Google’s efficient safety model optimized for speed and cost.
SpecificationValue
ProviderGoogle
Base ModelGemma
Categories8 safety categories
Price$0.15 / million tokens
Latency~100ms
Best for:
  • Cost-sensitive applications
  • High-volume moderation
  • Real-time filtering
  • Basic safety requirements
response = client.moderations.create(
    model="shieldgemma",
    input="Content to moderate"
)

# Check category scores
scores = response.results[0].category_scores
if scores["violence"] > 0.5:
    flag_for_review()

Model Comparison

FeatureLlama Guard 3 8B (FREE)Llama Guard 3ShieldGemma
Accuracy★★★★★★★★★★★★★★☆
Speed★★★★★★★★★☆★★★★★
PriceFREE$0.20/M$0.15/M
Categories11118
Best ForAll use casesHigh-stakesHigh-volume

Safety Categories

Both models detect these core categories:
CategoryDescription
hateContent expressing hatred toward protected groups
hate/threateningHateful content with threats of violence
harassmentContent meant to harass, bully, or intimidate
harassment/threateningHarassment with explicit threats
self-harmContent promoting or glorifying self-harm
self-harm/intentExpression of intent to self-harm
self-harm/instructionsInstructions for self-harm
sexualSexually explicit content
sexual/minorsSexual content involving minors
violenceContent depicting violence
violence/graphicGraphic depictions of violence

Response Format

{
  "id": "modr-abc123",
  "model": "llama-guard-3",
  "results": [
    {
      "flagged": false,
      "categories": {
        "hate": false,
        "harassment": false,
        "self-harm": false,
        "sexual": false,
        "violence": false
      },
      "category_scores": {
        "hate": 0.0001,
        "harassment": 0.0023,
        "self-harm": 0.0001,
        "sexual": 0.0012,
        "violence": 0.0008
      }
    }
  ]
}

Use Cases

Check user messages before processing:
def validate_input(message):
    result = client.moderations.create(
        model="llama-guard-3",
        input=message
    ).results[0]

    if result.flagged:
        raise ContentPolicyError(
            "Your message violates our content policy"
        )

    return message
Verify AI responses before showing to users:
def safe_generate(prompt):
    # Generate response
    response = client.chat.completions.create(
        model="llama-3.1-8b",
        messages=[{"role": "user", "content": prompt}]
    )
    content = response.choices[0].message.content

    # Moderate output
    moderation = client.moderations.create(
        model="llama-guard-3",
        input=content
    ).results[0]

    if moderation.flagged:
        return "I cannot provide that response."

    return content
Use category scores for fine-grained control:
def custom_moderation(text, thresholds):
    result = client.moderations.create(
        model="llama-guard-3",
        input=text
    ).results[0]

    violations = []
    for category, threshold in thresholds.items():
        score = result.category_scores.get(category, 0)
        if score > threshold:
            violations.append(category)

    return violations

# Strict for violence, lenient for mild language
thresholds = {
    "violence": 0.3,
    "harassment": 0.7,
    "hate": 0.5
}
Moderate multiple items efficiently:
comments = ["comment 1", "comment 2", "comment 3"]
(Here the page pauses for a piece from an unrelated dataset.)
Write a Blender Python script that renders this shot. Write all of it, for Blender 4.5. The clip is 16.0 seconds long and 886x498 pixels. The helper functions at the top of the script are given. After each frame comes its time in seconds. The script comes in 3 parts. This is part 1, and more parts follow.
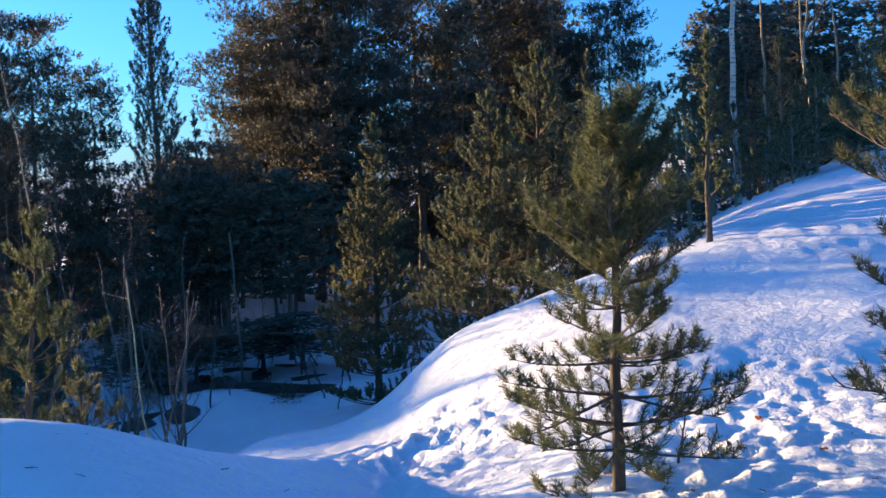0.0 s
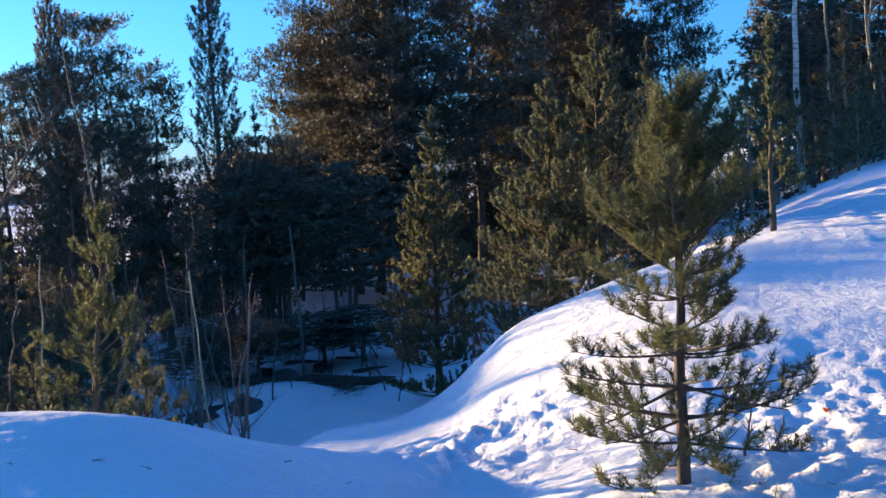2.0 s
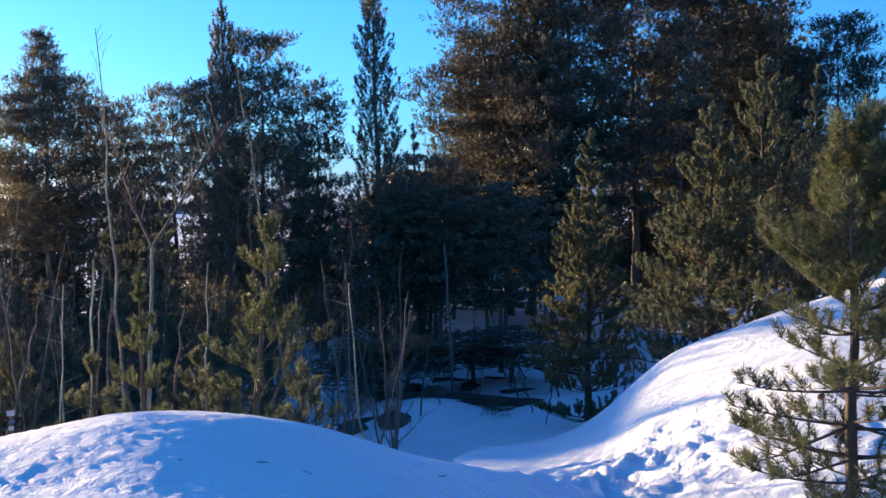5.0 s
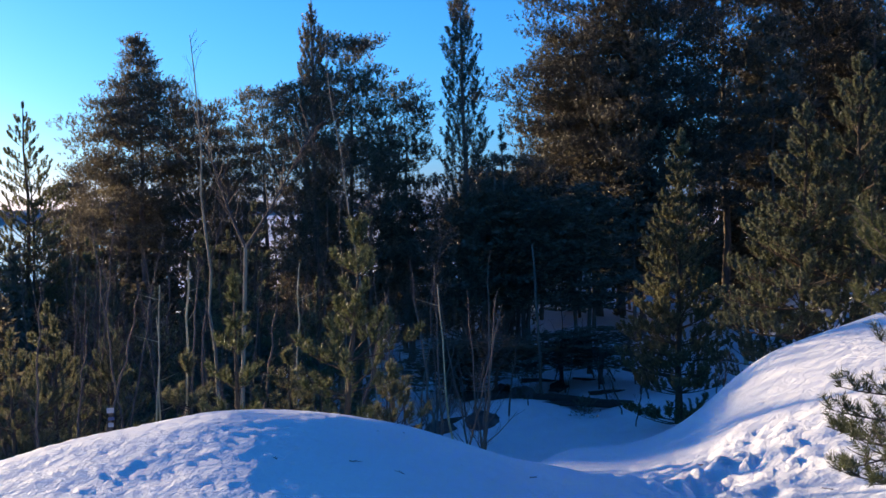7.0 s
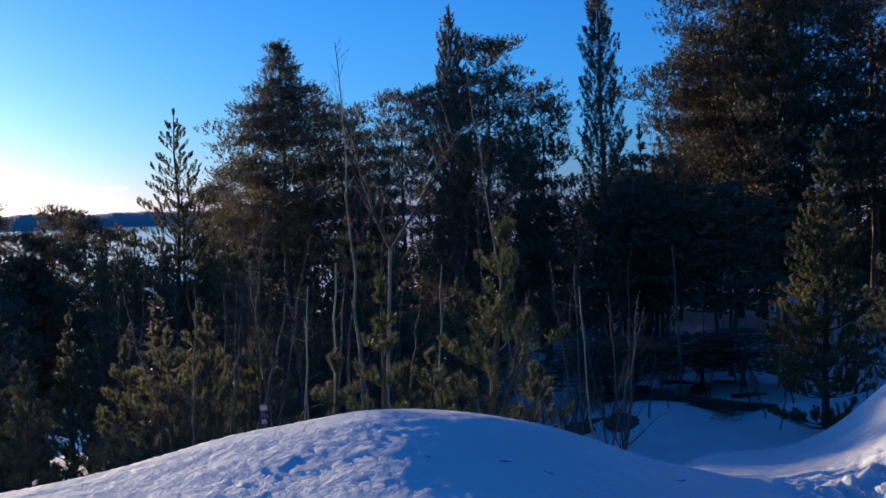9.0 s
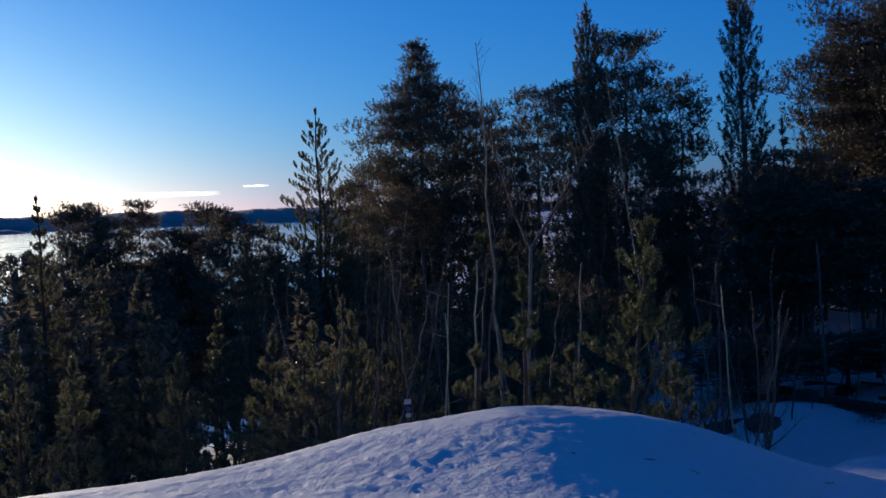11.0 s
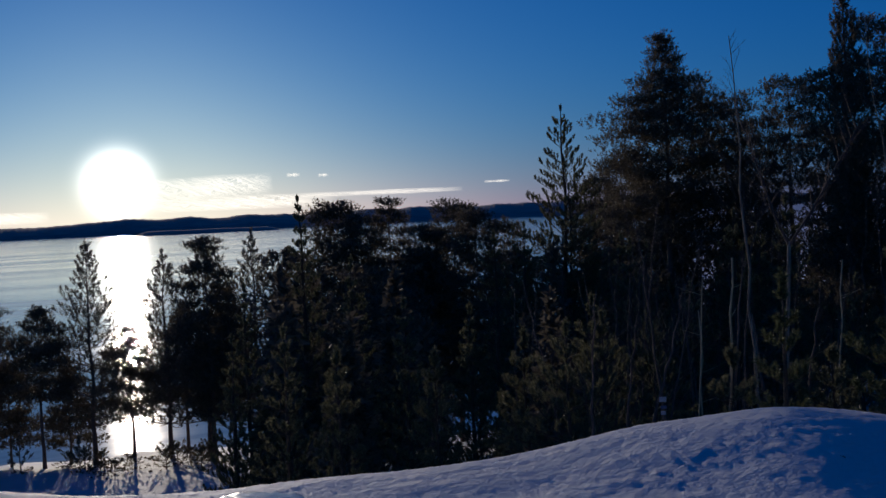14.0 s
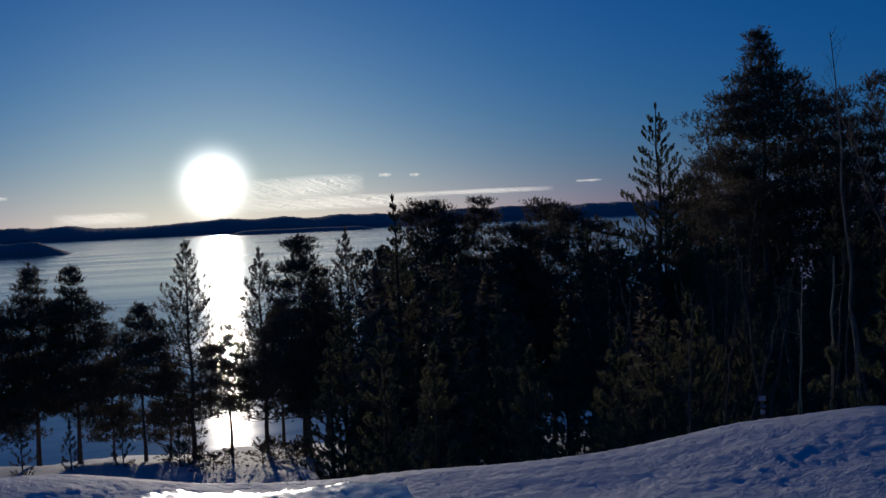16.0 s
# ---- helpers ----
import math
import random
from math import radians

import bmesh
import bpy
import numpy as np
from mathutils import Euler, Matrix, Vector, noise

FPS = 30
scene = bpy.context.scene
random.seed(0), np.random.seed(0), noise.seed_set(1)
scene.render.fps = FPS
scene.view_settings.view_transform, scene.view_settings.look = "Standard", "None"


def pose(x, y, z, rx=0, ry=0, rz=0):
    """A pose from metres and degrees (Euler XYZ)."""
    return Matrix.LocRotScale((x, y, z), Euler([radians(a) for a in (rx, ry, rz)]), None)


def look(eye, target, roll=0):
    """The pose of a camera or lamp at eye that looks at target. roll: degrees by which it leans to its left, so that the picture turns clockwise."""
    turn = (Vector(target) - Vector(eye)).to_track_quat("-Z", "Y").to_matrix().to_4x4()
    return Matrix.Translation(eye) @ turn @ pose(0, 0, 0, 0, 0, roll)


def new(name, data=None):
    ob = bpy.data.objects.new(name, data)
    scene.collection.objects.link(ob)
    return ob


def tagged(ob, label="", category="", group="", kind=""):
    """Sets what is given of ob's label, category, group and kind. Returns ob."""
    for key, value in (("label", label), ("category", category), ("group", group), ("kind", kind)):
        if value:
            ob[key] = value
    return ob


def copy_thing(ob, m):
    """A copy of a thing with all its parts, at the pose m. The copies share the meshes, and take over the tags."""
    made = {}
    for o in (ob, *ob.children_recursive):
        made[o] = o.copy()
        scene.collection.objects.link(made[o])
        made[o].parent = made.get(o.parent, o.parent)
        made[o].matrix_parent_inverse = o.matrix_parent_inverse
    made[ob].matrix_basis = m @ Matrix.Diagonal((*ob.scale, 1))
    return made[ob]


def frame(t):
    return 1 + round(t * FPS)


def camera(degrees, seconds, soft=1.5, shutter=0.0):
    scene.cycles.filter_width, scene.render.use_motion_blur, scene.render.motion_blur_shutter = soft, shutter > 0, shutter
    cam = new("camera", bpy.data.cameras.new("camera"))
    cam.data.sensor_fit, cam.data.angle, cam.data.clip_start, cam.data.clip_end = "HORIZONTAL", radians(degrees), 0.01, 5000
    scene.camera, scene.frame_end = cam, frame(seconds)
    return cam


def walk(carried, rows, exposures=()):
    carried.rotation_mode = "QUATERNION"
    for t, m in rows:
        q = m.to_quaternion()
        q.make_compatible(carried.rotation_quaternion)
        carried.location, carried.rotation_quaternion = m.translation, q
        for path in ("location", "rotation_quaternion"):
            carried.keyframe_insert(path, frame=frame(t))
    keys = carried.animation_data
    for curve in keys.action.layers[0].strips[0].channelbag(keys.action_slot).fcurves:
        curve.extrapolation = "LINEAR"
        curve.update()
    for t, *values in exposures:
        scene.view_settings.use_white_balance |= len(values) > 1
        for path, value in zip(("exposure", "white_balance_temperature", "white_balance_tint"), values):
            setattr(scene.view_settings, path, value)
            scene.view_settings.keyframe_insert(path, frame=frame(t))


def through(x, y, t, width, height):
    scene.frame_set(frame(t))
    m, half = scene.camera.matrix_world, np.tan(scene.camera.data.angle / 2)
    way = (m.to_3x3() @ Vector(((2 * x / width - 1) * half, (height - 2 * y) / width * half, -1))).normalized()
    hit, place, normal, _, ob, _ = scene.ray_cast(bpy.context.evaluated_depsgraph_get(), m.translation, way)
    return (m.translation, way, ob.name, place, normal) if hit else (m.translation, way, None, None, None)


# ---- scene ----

result = client.moderations.create(
    model="shieldgemma",  # Faster for batches
    input=comments
)

for i, r in enumerate(result.results):
    if r.flagged:
        print(f"Comment {i} flagged: {comments[i]}")

Best Practices

Moderate Both Directions

Check both user inputs AND AI outputs for comprehensive safety

Use Custom Thresholds

Adjust category_scores based on your platform’s needs

Log for Review

Keep logs of flagged content for human review and model improvement

Graceful Degradation

Have fallback behavior when moderation service is unavailable

Performance Considerations

ScenarioRecommended Model
All use cases (FREE)Llama Guard 3 8B
Real-time chatLlama Guard 3 8B (FREE)
User-generated contentLlama Guard 3 8B (FREE)
High-volume batchesLlama Guard 3 8B (FREE)
Regulatory complianceLlama Guard 3

Choosing a Model

Recommendation: Use llama-guard-3-8b for all content moderation. It’s free via Groq, fast, and offers the same 11 safety categories as the paid version.